~ BRAVOMAN ~
Namco / NEC
HuCard
1990
Upon giving Bravoman a few quick tries years ago, I decided that it was a goofy-but-enjoyable romp undeserving of its bad reputation. Having actually experienced the adventure in full at this point, I now know better, and I wonder what the hell I was thinking in the first place. This is awful stuff.
Most of the enjoyment to be had here comes from beating up on Bravo's allies and reading the resulting talk-bubble bits:
And then there are the bosses' scary threats:
The one technical merit the game has going for it is parallax scrolling.
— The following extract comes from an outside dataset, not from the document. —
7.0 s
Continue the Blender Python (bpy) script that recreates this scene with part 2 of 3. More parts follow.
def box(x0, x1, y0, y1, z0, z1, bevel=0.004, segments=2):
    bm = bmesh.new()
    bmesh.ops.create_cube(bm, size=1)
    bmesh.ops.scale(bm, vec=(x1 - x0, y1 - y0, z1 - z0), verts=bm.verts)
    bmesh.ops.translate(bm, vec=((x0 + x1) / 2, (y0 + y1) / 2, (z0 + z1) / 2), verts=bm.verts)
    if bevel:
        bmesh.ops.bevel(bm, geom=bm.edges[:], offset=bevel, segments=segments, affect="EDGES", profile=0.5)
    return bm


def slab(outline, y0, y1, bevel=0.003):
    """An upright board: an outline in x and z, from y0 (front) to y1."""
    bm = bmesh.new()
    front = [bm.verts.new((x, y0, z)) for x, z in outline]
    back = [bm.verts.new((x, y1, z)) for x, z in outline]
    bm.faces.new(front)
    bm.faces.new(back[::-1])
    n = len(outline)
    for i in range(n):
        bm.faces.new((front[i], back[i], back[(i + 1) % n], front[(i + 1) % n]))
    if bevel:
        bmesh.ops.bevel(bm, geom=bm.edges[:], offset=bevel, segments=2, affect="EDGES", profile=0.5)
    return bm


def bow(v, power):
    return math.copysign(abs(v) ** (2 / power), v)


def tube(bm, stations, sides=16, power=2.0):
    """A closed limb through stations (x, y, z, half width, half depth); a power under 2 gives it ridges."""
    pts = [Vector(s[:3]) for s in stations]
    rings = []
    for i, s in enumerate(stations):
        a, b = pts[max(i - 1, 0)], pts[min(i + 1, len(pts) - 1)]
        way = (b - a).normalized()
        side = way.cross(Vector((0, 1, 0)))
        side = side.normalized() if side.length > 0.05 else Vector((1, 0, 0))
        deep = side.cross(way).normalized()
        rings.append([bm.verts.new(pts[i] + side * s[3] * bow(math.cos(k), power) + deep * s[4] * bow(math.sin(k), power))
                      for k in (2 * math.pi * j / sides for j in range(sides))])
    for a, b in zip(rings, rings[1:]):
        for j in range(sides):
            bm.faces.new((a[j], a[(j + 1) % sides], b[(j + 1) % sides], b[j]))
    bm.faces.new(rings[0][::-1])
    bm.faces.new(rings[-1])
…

Sadly, the same few backgrounds are employed ad nauseam as you "stretch fight" your way through a ridiculously high number of stages. The enemy sprites are dirty, ugly, and oddly diminutive. Bravoman comes off as one stinker of a "superhero" as he bullies around tiny tanks, dwarfish ninjas, and other such munchkins who stand barely one-half his height.
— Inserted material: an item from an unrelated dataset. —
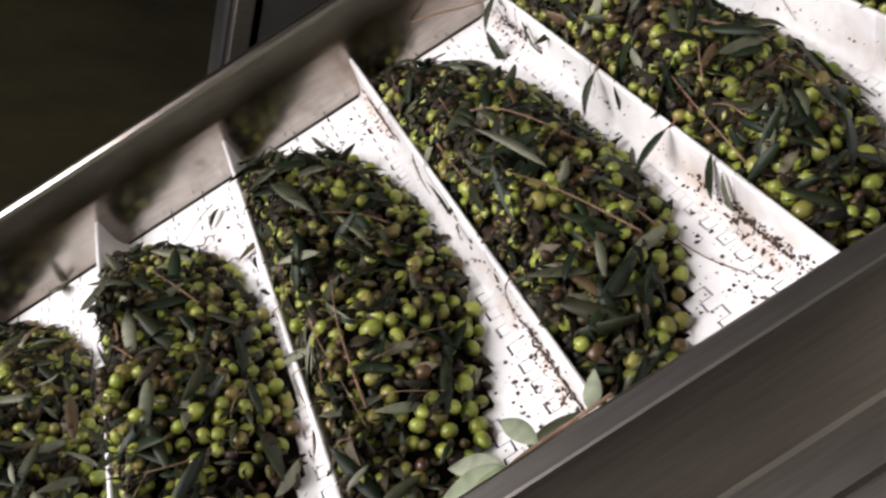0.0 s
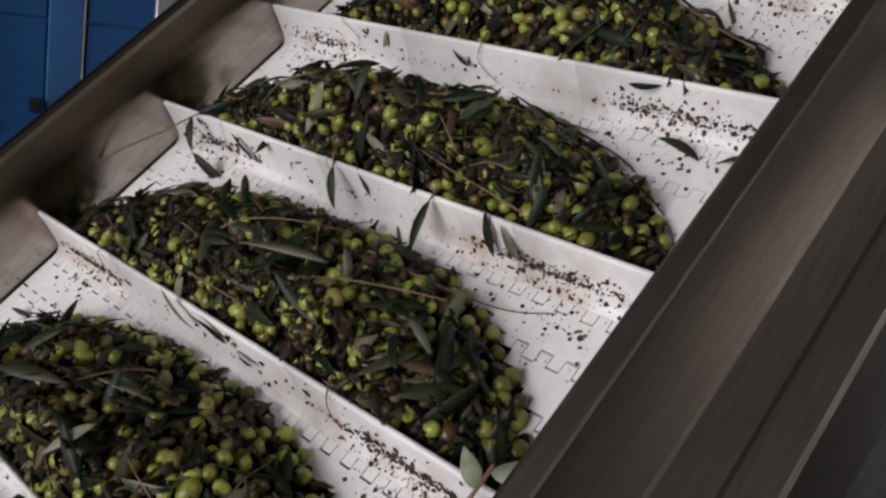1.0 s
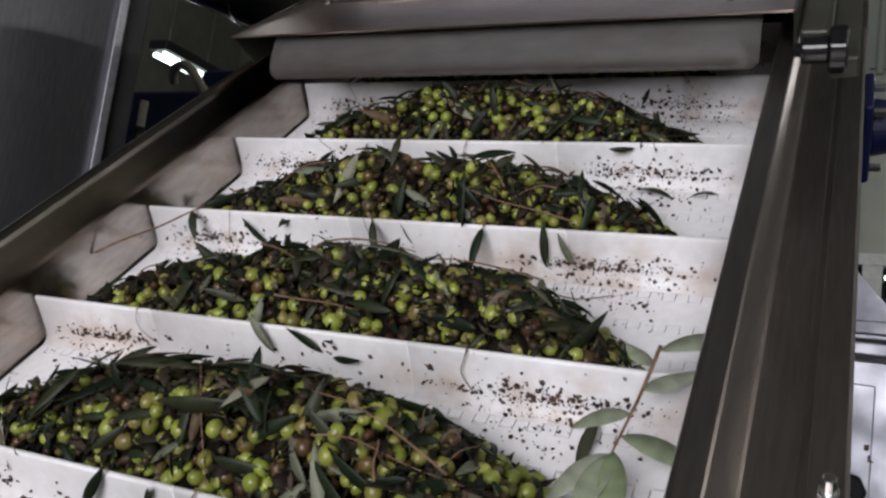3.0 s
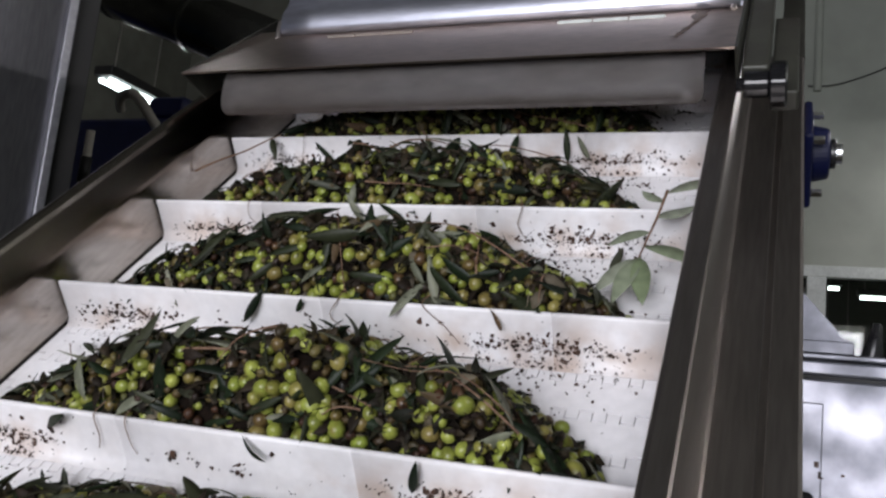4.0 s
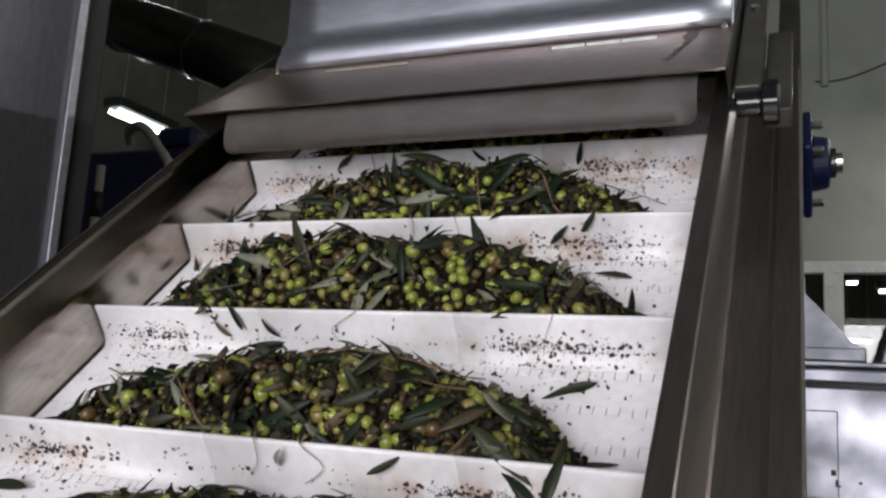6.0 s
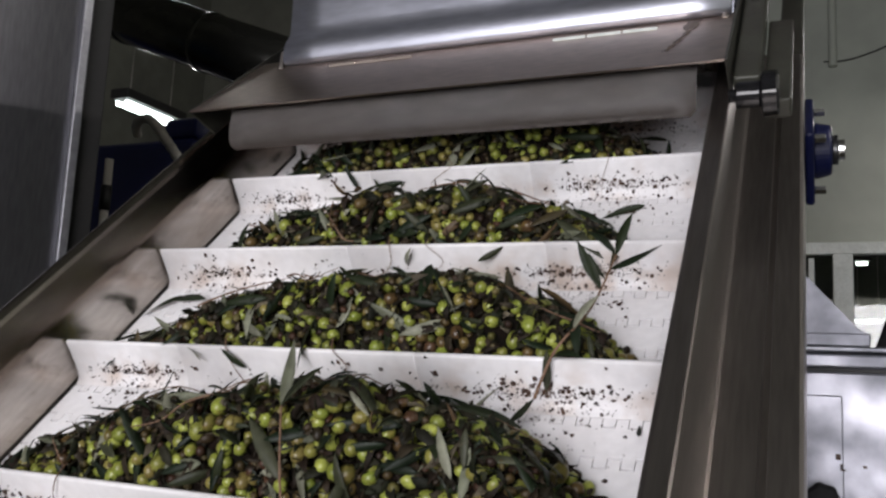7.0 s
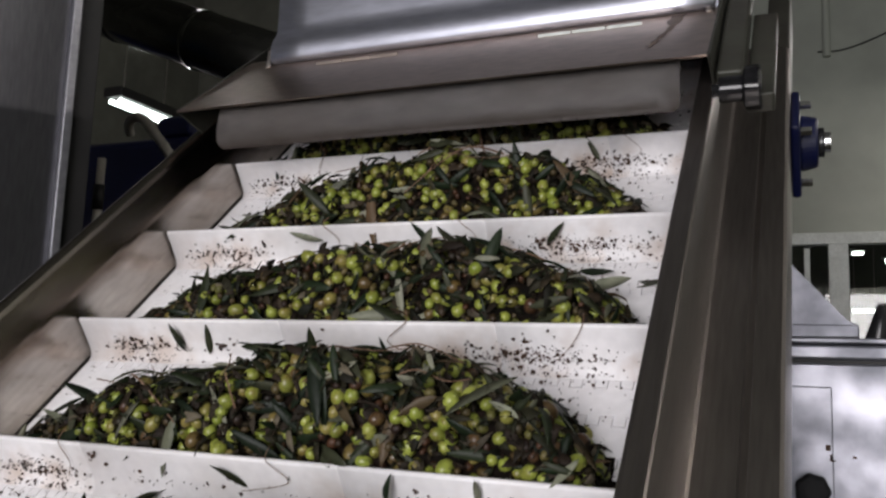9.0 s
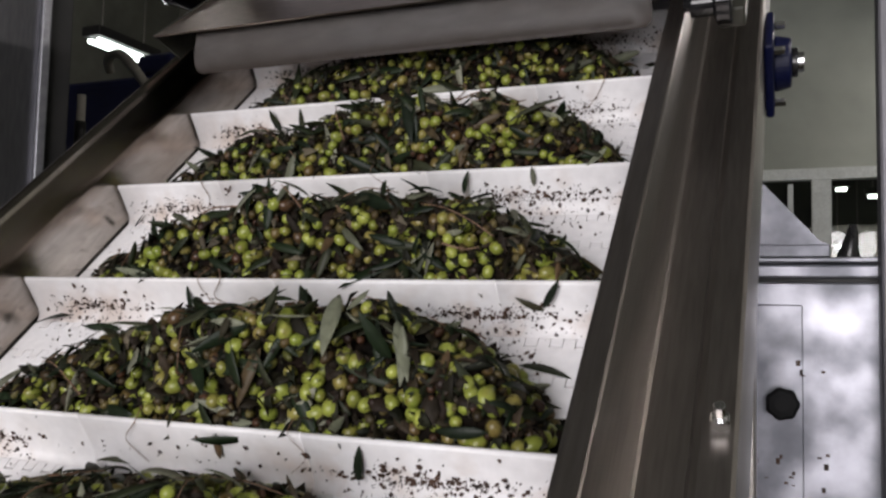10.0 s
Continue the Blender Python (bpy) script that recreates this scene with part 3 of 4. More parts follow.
# ---- belt: links that run round both drums, with a flight on every fourth ----
def loop_pose(s):
    """Pose in the conveyor's space after s metres round the loop, from the tail's top."""
    s %= LOOP
    zc = -DRUM
    if s < RUN:
        return Matrix.Translation((0, V_TAIL + s, 0))
    s -= RUN
    arc = math.pi * DRUM
    if s < arc:
        a = s / DRUM
        return Matrix.Translation((0, V_HEAD + DRUM * math.sin(a), zc + DRUM * math.cos(a))) @ Matrix.Rotation(-a, 4, "X")
    s -= arc
    if s < RUN:
        return Matrix.Translation((0, V_HEAD - s, zc - DRUM)) @ Matrix.Rotation(math.pi, 4, "X")
    a = (s - RUN) / DRUM
    return Matrix.Translation((0, V_TAIL - DRUM * math.sin(a), zc - DRUM * math.cos(a))) @ Matrix.Rotation(math.pi - a, 4, "X")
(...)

Not content with mere multi-scrolling backgrounds as their trump card, the Bravoman design team tried to go the extra mile by tossing sidescrolling shooter levels into the mix. Unfortunately, Bravo's hitbox is huge, the controls feel clunky, and all of the strips look the same.
In fact, repetition is what ultimately deals the deathblow to Bravoman. It may seem like an acceptable game early on because of the amusing cheesiness and the parallax-graced backdrops, but eventually the experience becomes sickening as one continually comes across redundant background visuals and enemy sprites and endures the hero's infamous, irrepressible shouts of "Bravo!" And as all of that recycling occurs, the bosses become more aggressive and the stages themselves become more maze like and restrictive, making the inadequacy of the controls not only evident but unforgivable.